The early feminist movement addressed issues important to the respect of women. Hilary Clinton mentioned the Seneca Falls Convention in a speech she gave. The convention took place in Seneca Falls, New York in 1848. It is informative to learn a little about the early feminists.
The most well known were Elizabeth Cady Stanton, daughter of a lawyer, and Lucretia Mott, a Quaker. The three other women were also part of the Quaker community: Martha Wright (Lucretia’s sister), Mary Ann M’Clintock and Jane Hunt. Each was married and had children. This group of five women organized the first women’s right convention.
They were concerned about educational opportunities for women, the right of a woman to own property, the right to her own children, the right to vote, the right to decent jobs.* Together they wrote the Declaration of Sentiments. Elizabeth Cady Stanton made the final revision of the document. She wrote: We hold these truths to be self-evident, that all men and women are created equal**. At the convention 100 people signed it.
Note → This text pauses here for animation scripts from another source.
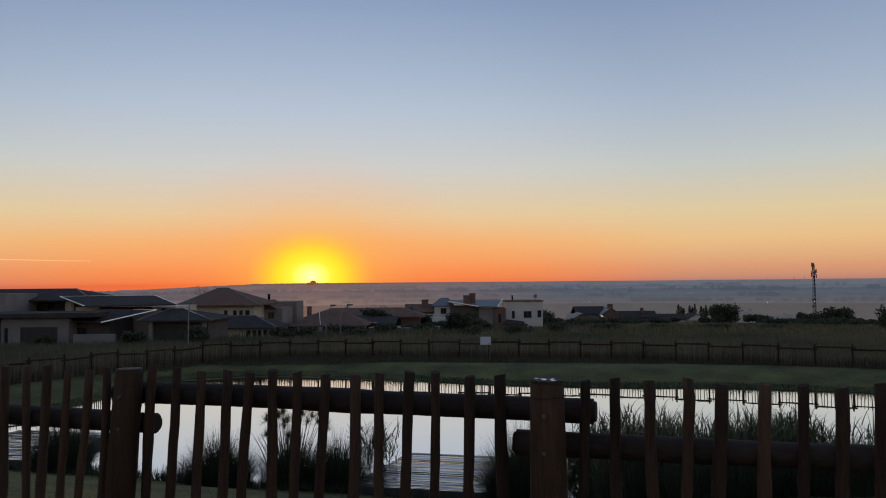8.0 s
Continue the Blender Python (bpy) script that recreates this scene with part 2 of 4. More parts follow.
TERRA = material("brown_roof_tile", (0.2, 0.118, 0.088), 0.95, (0.13, 0.078, 0.06), 1.0, 9.0, 0.3, spec=0.1)
SHEET = material("grey_roof_sheet", (0.17, 0.172, 0.185), 0.6, (0.12, 0.122, 0.132), 0.8, 10.0, 0.1, spec=0.35)
FASCIA = material("white_fascia", (0.9, 0.88, 0.88), 0.38, (0.82, 0.8, 0.8), 3.0, 20.0, 0.05, metal=0.9)
DOOR_AND_SHADE = material("dark_door_and_recess_shade", (0.055, 0.045, 0.04), 0.6, None, 1.5, 20.0, 0.2)
FRAME = material("dark_window_frame", (0.06, 0.055, 0.05), 0.5, None, 3.0, 20.0, 0.05)
GLASS = material("window_pane", (0.03, 0.032, 0.036), 0.06, (0.025, 0.026, 0.03), 1.0, 5.0, 0.0, spec=0.8)
BLACK = material("black_paint", (0.01, 0.011, 0.013), 0.6, None, 6.0, 40.0, 0.05, spec=0.15)
BLUE_SLATE = material("blue_grey_roof_tile", (0.13, 0.14, 0.165), 0.85, (0.085, 0.092, 0.11), 1.0, 9.0, 0.3, spec=0.2)
PAINT = material("white_car_paint", (0.75, 0.75, 0.76), 0.2, (0.7, 0.7, 0.71), 1.0, 10.0, 0.0, coat=0.8)
LAMP_STEEL = material("pale_galvanised_pole", (0.26, 0.24, 0.23), 0.5, (0.2, 0.19, 0.185), 4.0, 40.0, 0.05, metal=0.5)
BOARD = material("white_sign_board", (0.56, 0.56, 0.58), 0.6, (0.46, 0.46, 0.48), 2.0, 20.0, 0.05)
LAMPGLOW = glow_material("lit_lamp", (1.0, 0.85, 0.65, 1), 2.0)


# ---------- building helpers ----------
def link_mesh(name, bm, mat, smooth=False):
    me = bpy.data.meshes.new(name)
    bm.to_mesh(me)
    bm.free()
    me.materials.append(mat)
    if smooth:
        for f in me.polygons:
            f.use_smooth = True
    return new(name, me)


def part(name, bm, mat, parent, label="", smooth=False):
    ob = link_mesh(name, bm, mat, smooth)
    ob.parent = parent
    if label:
        tagged(ob, label)
    return ob


def data_part(name, me, parent, m):
    ob = new(name, me)
    ob.parent, ob.matrix_local = parent, m
    return ob


def raw(name, verts, faces, mat, smooth=False):
    me = bpy.data.meshes.new(name)
    me.from_pydata([tuple(v) for v in verts], [], [tuple(f) for f in faces])
    me.materials.append(mat)
    me.update()
    if smooth:
        for f in me.polygons:
            f.use_smooth = True
    return me


def box(bm, x0, x1, y0, y1, z0, z1, m=None):
    v = [bm.verts.new(p if m is None else m @ Vector(p)) for p in
         [(x, y, z) for z in (z0, z1) for y in (y0, y1) for x in (x0, x1)]]
    for f in ((0, 2, 3, 1), (4, 5, 7, 6), (0, 1, 5, 4), (2, 6, 7, 3), (0, 4, 6, 2), (1, 3, 7, 5)):
        bm.faces.new([v[i] for i in f])
    return bm


def boxed(*a, m=None):
    return box(bmesh.new(), *a, m=m)


def bevelled(x0, x1, y0, y1, z0, z1, r=0.01):
    bm = boxed(x0, x1, y0, y1, z0, z1)
    bmesh.ops.bevel(bm, geom=bm.edges[:], offset=r, segments=1, affect="EDGES")
    return bm


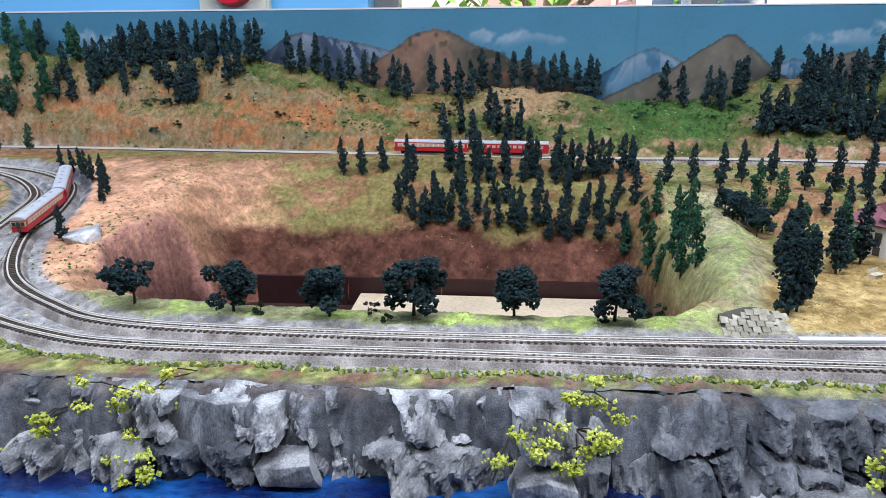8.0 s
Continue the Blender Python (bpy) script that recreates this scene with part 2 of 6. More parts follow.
g = bpy.data.materials.new("clear_glass")
g.use_nodes = True
gb = g.node_tree.nodes["Principled BSDF"]
gb.inputs["Transmission Weight"].default_value, gb.inputs["Roughness"].default_value, gb.inputs["IOR"].default_value = 1.0, 0.0, 1.02
M["glass"] = g

# ---- helpers for building ----
def mesh_of(bm, mat, smooth=False, name="mesh"):
    me = bpy.data.meshes.new(name)
    bm.to_mesh(me)
    bm.free()
    if mat:
        me.materials.append(mat)
    if smooth:
        for p in me.polygons:
            p.use_smooth = True
    return me


def part(name, bm, mat, parent=None, label="", smooth=False):
    """Links a bmesh (or a ready mesh) as one object under a thing or part."""
    me = bm if isinstance(bm, bpy.types.Mesh) else mesh_of(bm, mat, smooth, name)
    ob = new(name, me)
    if parent:
        ob.parent = parent
    if label:
        tagged(ob, label)
    return ob


def thing(name, m, label, category, group="", kind=""):
    ob = new(name)
    ob.empty_display_size = 0.01
    ob.matrix_world = m
    return tagged(ob, label, category, group, kind)


def box(bm, x0, x1, y0, y1, z0, z1, m=None, bevel=0.0):
    r = bmesh.ops.create_cube(bm, size=1.0)
    v = r["verts"]
    bmesh.ops.transform(bm, matrix=Matrix.Translation(((x0 + x1) / 2, (y0 + y1) / 2, (z0 + z1) / 2)) @ Matrix.Diagonal((x1 - x0, y1 - y0, z1 - z0, 1)), verts=v)
    if bevel:
        e = list({e for q in v for e in q.link_edges})
        out = bmesh.ops.bevel(bm, geom=e, offset=bevel, segments=2, affect="EDGES")
        v = list({q for f in out["faces"] for q in f.verts} | {q for q in v if q.is_valid})
    if m is not None:
        bmesh.ops.transform(bm, matrix=m, verts=[q for q in v if q.is_valid])
    return bm


def boxm(*a, **k):
    return box(bmesh.new(), *a, **k)


def rod(bm, a, b, r, sides=6, r2=None):
    a, b = Vector(a), Vector(b)
    d = b - a
    m = Matrix.Translation((a + b) / 2) @ d.to_track_quat("Z", "Y").to_matrix().to_4x4()
    bmesh.ops.create_cone(bm, cap_ends=True, segments=sides, radius1=r, radius2=r if r2 is None else r2, depth=d.length, matrix=m)
    return bm


def bar(bm, a, b, w, h):
    """A square bar from a to b, upright as far as it can be."""
    a, b = Vector(a), Vector(b)
    d = (b - a).normalized()
    side = d.cross(Vector((0, 0, 1)))
    side = side.normalized() if side.length > 1e-4 else Vector((1, 0, 0))
    up = side.cross(d)
    vs = [bm.verts.new(p + side * sx * w / 2 + up * sz * h / 2) for p in (a, b) for sx, sz in ((-1, -1), (1, -1), (1, 1), (-1, 1))]
    for f in ((0, 1, 2, 3), (7, 6, 5, 4), (0, 4, 5, 1), (1, 5, 6, 2), (2, 6, 7, 3), (3, 7, 4, 0)):
        bm.faces.new([vs[i] for i in f])
    return bm


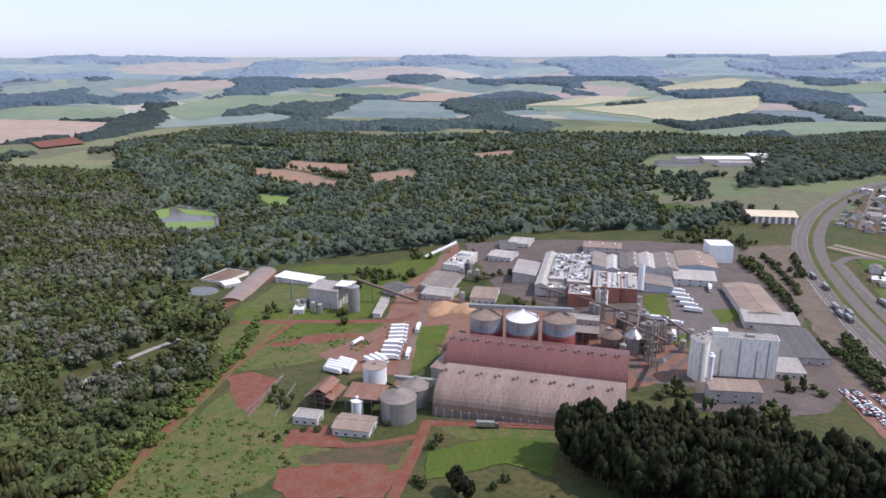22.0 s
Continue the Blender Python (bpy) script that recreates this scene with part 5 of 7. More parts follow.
METAL = surf("grey metal sheet roof", (0.31, 0.285, 0.255), (0.41, 0.38, 0.34), (0.235, 0.21, 0.185), 6, 0.6, rough=0.6, stretch=(1, 0.15, 1))
WHITEMETAL = surf("white painted sheet roof", (0.78, 0.77, 0.75), (0.84, 0.83, 0.81), (0.7, 0.68, 0.65), 8, 0.8, rough=0.55, stretch=(1, 0.15, 1))
PALEROOF = surf("dull pale sheet roof", (0.4, 0.365, 0.32), (0.5, 0.465, 0.42), (0.28, 0.245, 0.21), 5, 0.6, rough=0.6, stretch=(1, 0.15, 1))
OLDROOF = surf("stained fibre cement roof", (0.21, 0.18, 0.155), (0.29, 0.25, 0.215), (0.155, 0.13, 0.11), 5, 0.7, stretch=(1, 0.2, 1))
DARKROOF = surf("dark weathered roof", (0.11, 0.105, 0.1), (0.15, 0.14, 0.135), (0.08, 0.075, 0.075), 5, 0.7, stretch=(1, 0.2, 1))
TANROOF = surf("brown stained roof", (0.26, 0.2, 0.155), (0.34, 0.27, 0.215), (0.2, 0.145, 0.11), 5, 0.6, stretch=(1, 0.2, 1))
RUSTROOF = surf("rust red sheet roof", (0.14, 0.052, 0.042), (0.172, 0.07, 0.057), (0.11, 0.043, 0.036), 10, 0.7, rough=0.42, spec=0.55, stretch=(0.7, 0.1, 0.1))
STAINROOF = surf("grey brown stained arched roof", (0.23, 0.165, 0.125), (0.31, 0.225, 0.175), (0.15, 0.1, 0.078), 5, 0.5, rough=0.42, spec=0.6, stretch=(0.8, 0.1, 0.1))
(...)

Today women in the United States enjoy freedom and opportunity. We can applaud many of the changes that have taken place. The focus on reproductive rights, that Hilary Clinton constantly mentions, did not fit in the perspective of these early feminists. They were pro-life and pro-family.
In the publication, Revolution, Stanton wrote: The strongest feeling of a true woman’s nature is her love for her child; and the startling facts in the above extract [NY times article on infanticide], multiplying as they are on every side, warn us that all things are inverted. Objectors cry out to us who demand our rights, and the ballot to secure them, “Do not unsex yourselves.” It is against this wholesale unsexing that we wage our war.
We are living today under a dynasty of force; the masculine force is everywhere overpowering the feminine, and crushing women and children alike beneath its feet. Let women assert herself in all her native purity, dignity and strength, and end this wholesale suffering and murder of helpless children. With centuries of degradation, we have so little of true womanhood, that the world has but the faintest glimmering of what a woman should be.***
The hope of these women was that marriage would be strengthened by equal participation in the marriage covenant. They were against the abuse of women by men. They promoted education and protection of their right to their children. They acknowledged the nurturing nature of women.
Reproductive rights have not improved overall respect for women’s feminine nature. The availability of the pill and abortion has not reduced the abuse of women, but instead made it easier for abuse to take place without consequence. When Planned Parenthood neglects to pursue charges against a man who brings a teenager, a minor, in for an abortion, that perpetuates the abuse.
Many women today have more in common with the early feminists than with Hilary Clinton. We would prefer to pursue improved education on women’s health and fertility. We would like young women and poor women to have alternatives to abortion, the support that they need during a difficult time. We would like all women to be informed of the risks and side effects of hormonal contraception and abortion.
True reconciliation between men and women comes by following the Bible’s principles for healthy living. The Bible teaches love and respect in the marriage relationship. When we believe Jesus (we are all sinners needing forgiveness) and follow his ways we are able to forgive and love.
Women are speaking up for healthy relationships at Women Speak for Themselves.
*Cady Stanton, Elizabeth and others, eds., 6 vols., History of Woman Suffrage, New York: Fowler & Wells, 1881-1922, 1:70-71
**Oakley, Mary Ann, Elizabeth Cady Stanton, New York: The Feminist Press, 1972.